Oui parce qu’elle valide la désobéissance civile et crée une jurisprudence. La désobéissance civile est reconnue comme un moyen pour faire avancer la société. Cette jurisprudence n’est pas tant profitable pour nous que pour l’ensemble des mouvements sociaux. Si d’autres peuvent s’en emparer pour faire entendre leur voix, pour aller vers plus de Justice sociale, climatique, avec un grand J, alors oui, cette action aura une vraie plus-value.

Vous avez craint d’être victime du climat ambiant où la légitimité d’une contestation, syndicale ou associative, est de plus en plus remise en question?

Ce climat de criminalisation de la contestation est évident. Il suffit de constater qu’à Bruxelles, la manifestation COP21 a été interdite (en novembre 2015, NDLR). Impossible de la maintenir faute de moyens, alors que le marché de Noël a pu se tenir tous les jours! Cela montre surtout les priorités pour allouer les moyens. Lors du procès, la substitute du procureur du roi a demandé une peine de principe. Elle ne voulait pas nous envoyer en prison, mais une condamnation pour renforcer en ce sens la jurisprudence. Cela participe à la même logique. Mais nous avons surtout reçu beaucoup de marques de solidarité, des personnes qui, avant même les événements du 13 novembre, ont reconnu que notre cause était aussi la leur.

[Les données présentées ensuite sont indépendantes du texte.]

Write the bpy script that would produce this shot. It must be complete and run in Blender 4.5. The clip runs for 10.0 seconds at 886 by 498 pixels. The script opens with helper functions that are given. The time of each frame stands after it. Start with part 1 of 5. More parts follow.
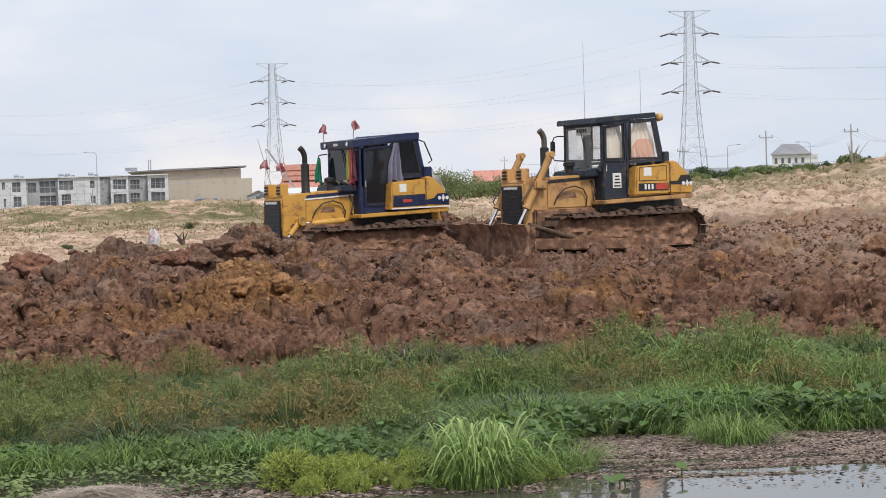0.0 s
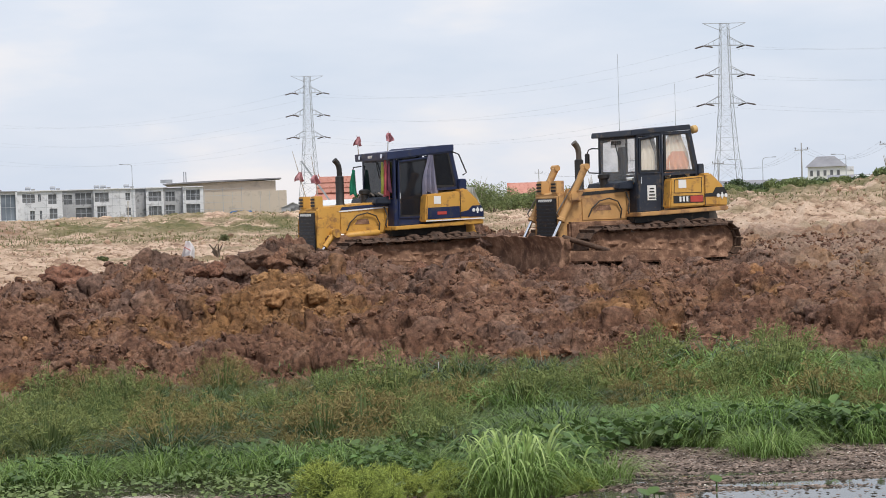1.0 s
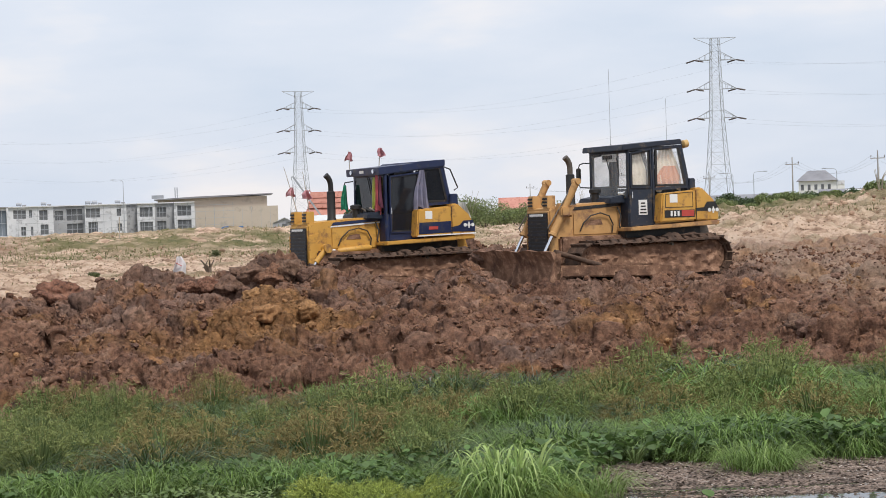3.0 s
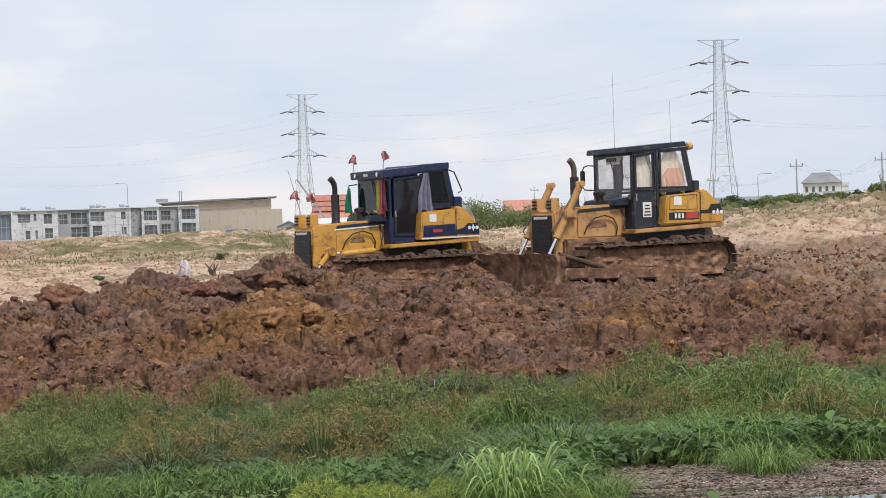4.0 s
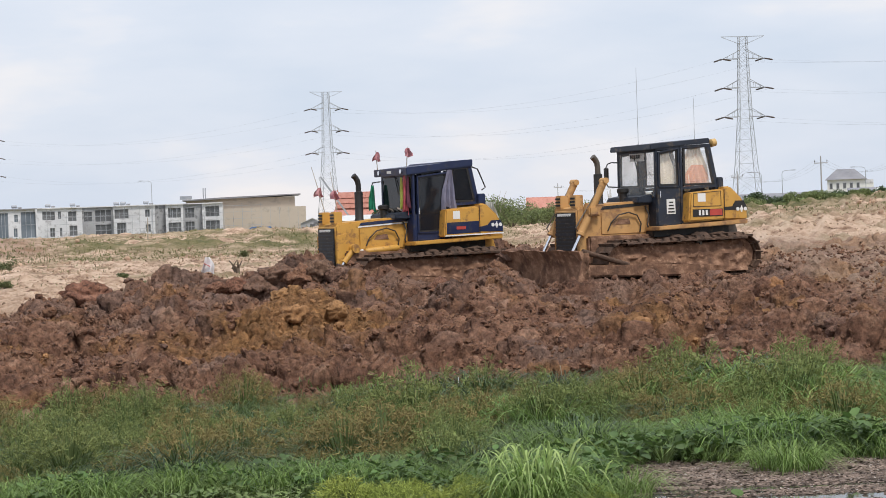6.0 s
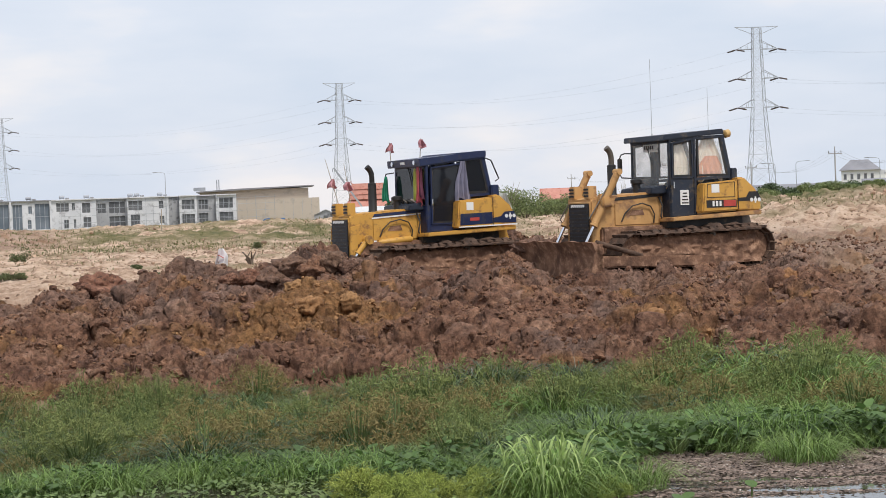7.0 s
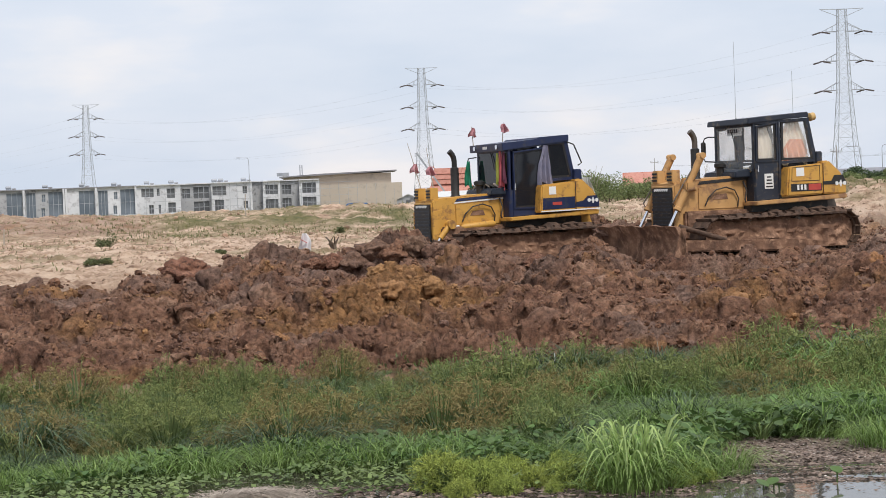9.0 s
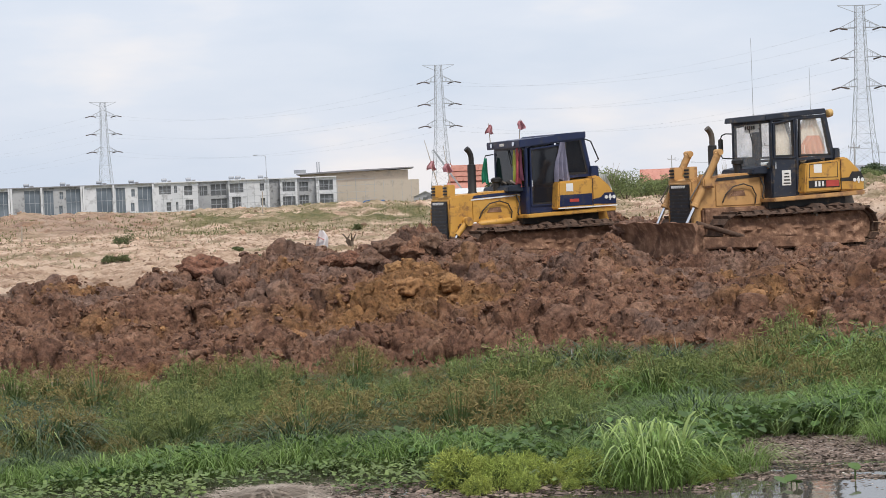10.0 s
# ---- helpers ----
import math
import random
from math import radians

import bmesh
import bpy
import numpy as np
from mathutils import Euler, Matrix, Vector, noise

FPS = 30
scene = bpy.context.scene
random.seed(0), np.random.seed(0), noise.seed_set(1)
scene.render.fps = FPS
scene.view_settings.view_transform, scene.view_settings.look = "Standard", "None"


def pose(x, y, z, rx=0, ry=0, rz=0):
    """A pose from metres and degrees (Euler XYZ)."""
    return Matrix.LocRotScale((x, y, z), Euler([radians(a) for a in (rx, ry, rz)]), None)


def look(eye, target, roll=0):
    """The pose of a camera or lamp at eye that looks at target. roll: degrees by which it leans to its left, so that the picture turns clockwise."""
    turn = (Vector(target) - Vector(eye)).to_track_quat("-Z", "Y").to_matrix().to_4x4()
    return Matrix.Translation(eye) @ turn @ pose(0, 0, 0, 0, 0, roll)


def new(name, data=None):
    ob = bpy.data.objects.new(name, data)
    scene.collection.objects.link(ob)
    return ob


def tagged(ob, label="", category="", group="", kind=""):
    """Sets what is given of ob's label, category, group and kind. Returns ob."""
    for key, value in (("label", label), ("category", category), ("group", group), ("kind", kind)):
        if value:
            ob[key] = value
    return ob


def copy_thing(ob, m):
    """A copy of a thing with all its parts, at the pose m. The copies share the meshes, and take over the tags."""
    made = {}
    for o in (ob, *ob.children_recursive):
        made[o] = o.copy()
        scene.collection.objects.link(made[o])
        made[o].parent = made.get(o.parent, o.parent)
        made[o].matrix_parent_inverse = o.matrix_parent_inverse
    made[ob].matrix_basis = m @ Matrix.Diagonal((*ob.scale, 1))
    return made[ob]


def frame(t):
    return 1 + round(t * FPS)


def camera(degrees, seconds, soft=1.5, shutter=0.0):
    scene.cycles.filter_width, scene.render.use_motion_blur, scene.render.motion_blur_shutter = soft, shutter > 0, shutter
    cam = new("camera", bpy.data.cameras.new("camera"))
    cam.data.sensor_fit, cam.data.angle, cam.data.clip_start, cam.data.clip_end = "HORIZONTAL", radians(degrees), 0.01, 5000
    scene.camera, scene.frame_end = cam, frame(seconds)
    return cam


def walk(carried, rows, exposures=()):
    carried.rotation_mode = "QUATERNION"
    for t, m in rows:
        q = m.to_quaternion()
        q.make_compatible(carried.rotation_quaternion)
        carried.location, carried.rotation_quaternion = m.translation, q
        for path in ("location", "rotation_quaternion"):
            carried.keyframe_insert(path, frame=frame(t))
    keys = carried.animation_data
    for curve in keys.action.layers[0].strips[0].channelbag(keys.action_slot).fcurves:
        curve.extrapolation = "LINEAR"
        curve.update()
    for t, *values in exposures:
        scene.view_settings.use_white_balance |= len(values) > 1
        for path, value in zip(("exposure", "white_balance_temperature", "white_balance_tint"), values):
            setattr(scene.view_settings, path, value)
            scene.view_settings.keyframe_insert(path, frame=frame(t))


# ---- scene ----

L’interview se termine. Voulez-vous préciser quelque chose?

Qu’on le refera.

 


(1) La suspension signifie que le juge estime que les faits qui vous sont imputés sont établis, mais qu’il suspend le prononcé de la condamnation pendant une période déterminée. Cette période, également appelée délai d’épreuve, peut varier d’un an à cinq ans selon les faits. Source: http://justice.belgium.be.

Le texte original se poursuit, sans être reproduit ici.